Take the material below and retype it in full; pictures are left out.

#### RECORDED INFORMATION
——

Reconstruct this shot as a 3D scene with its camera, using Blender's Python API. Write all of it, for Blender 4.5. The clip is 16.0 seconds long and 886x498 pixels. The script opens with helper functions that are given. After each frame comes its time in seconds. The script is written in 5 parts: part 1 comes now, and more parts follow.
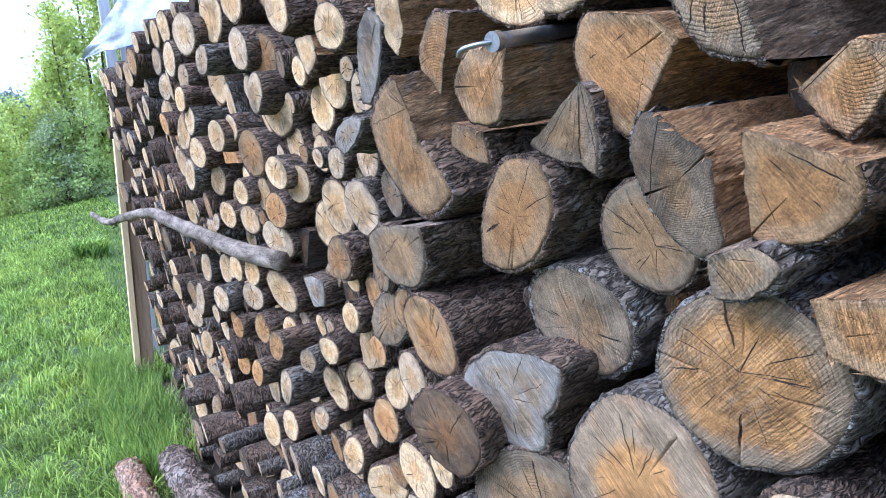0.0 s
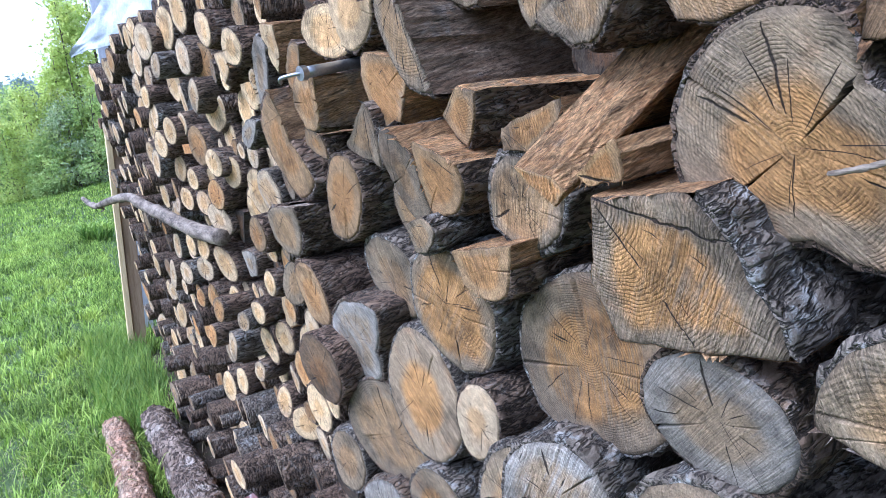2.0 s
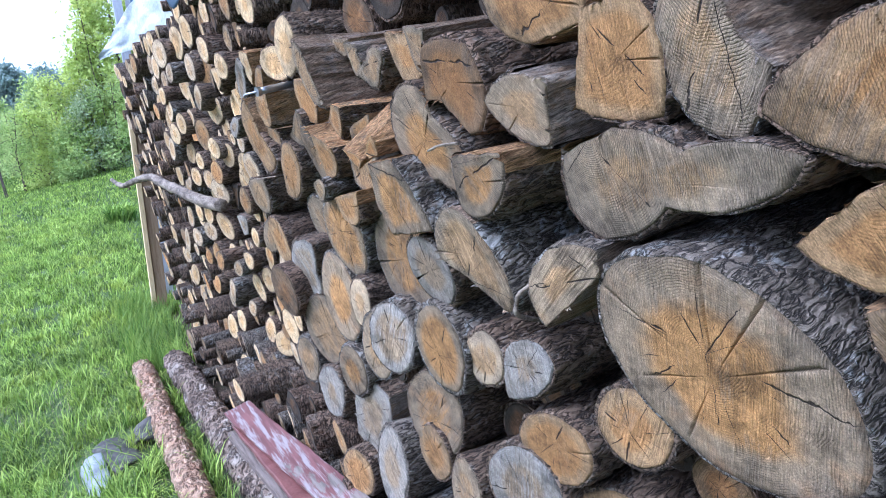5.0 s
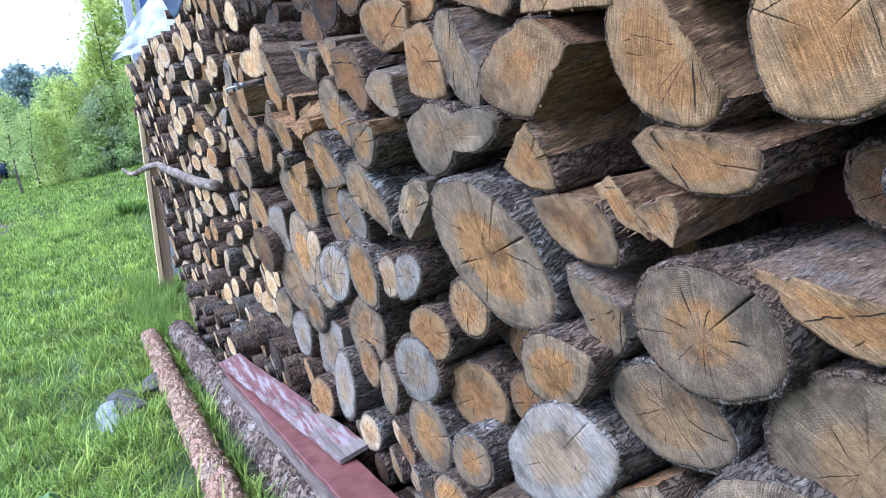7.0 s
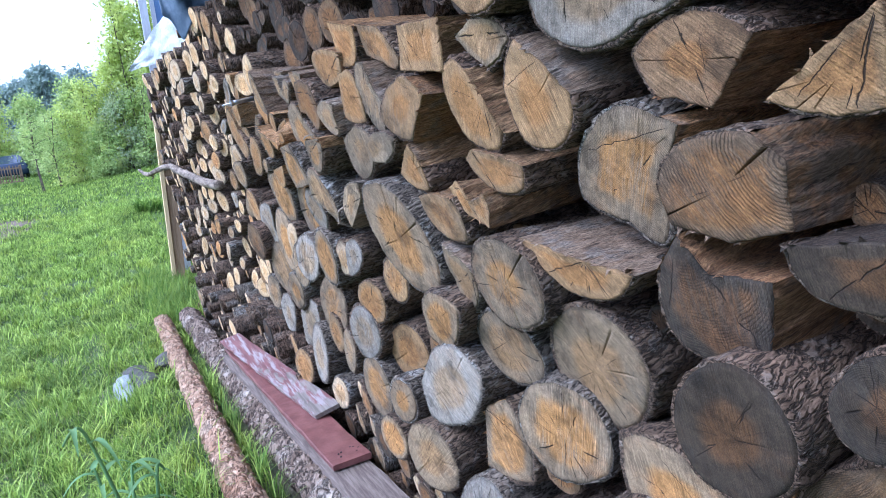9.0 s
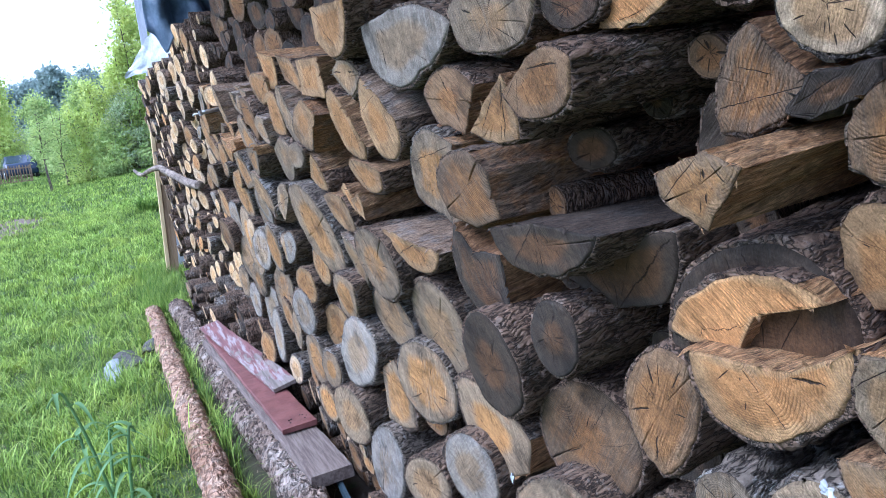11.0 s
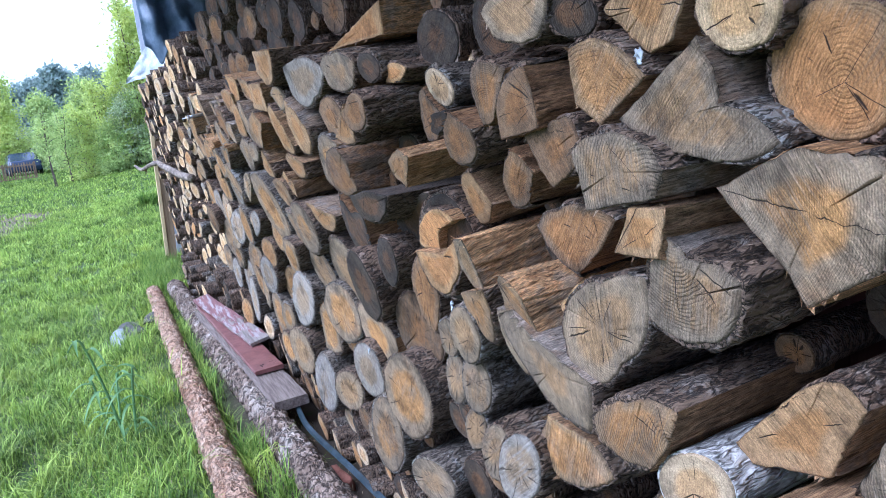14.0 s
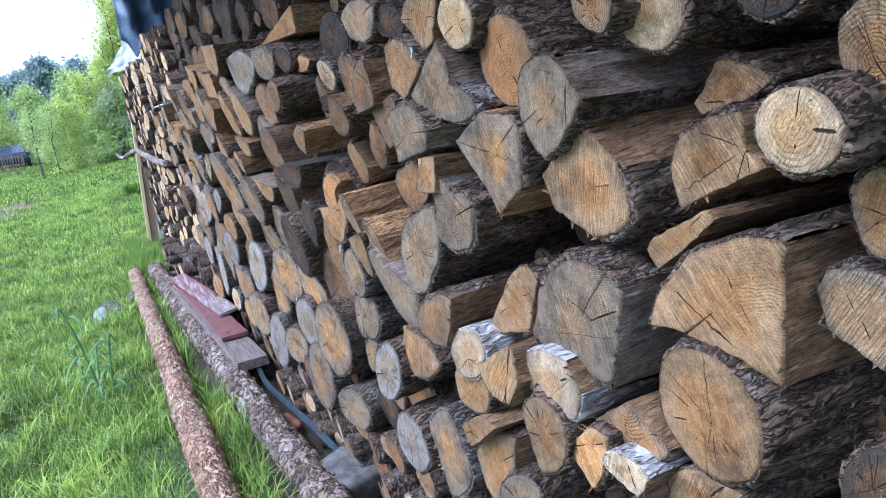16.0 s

——

#### COMPLETE OUTPUT
Reconstruct this shot as a 3D scene with its camera, using Blender's Python API. Write all of it, for Blender 4.5. The clip is 16.0 seconds long and 886x498 pixels. The script opens with helper functions that are given. After each frame comes its time in seconds. The script is written in 5 parts: part 1 comes now, and more parts follow.
0.0 s
2.0 s
5.0 s
7.0 s
9.0 s
11.0 s
14.0 s
16.0 s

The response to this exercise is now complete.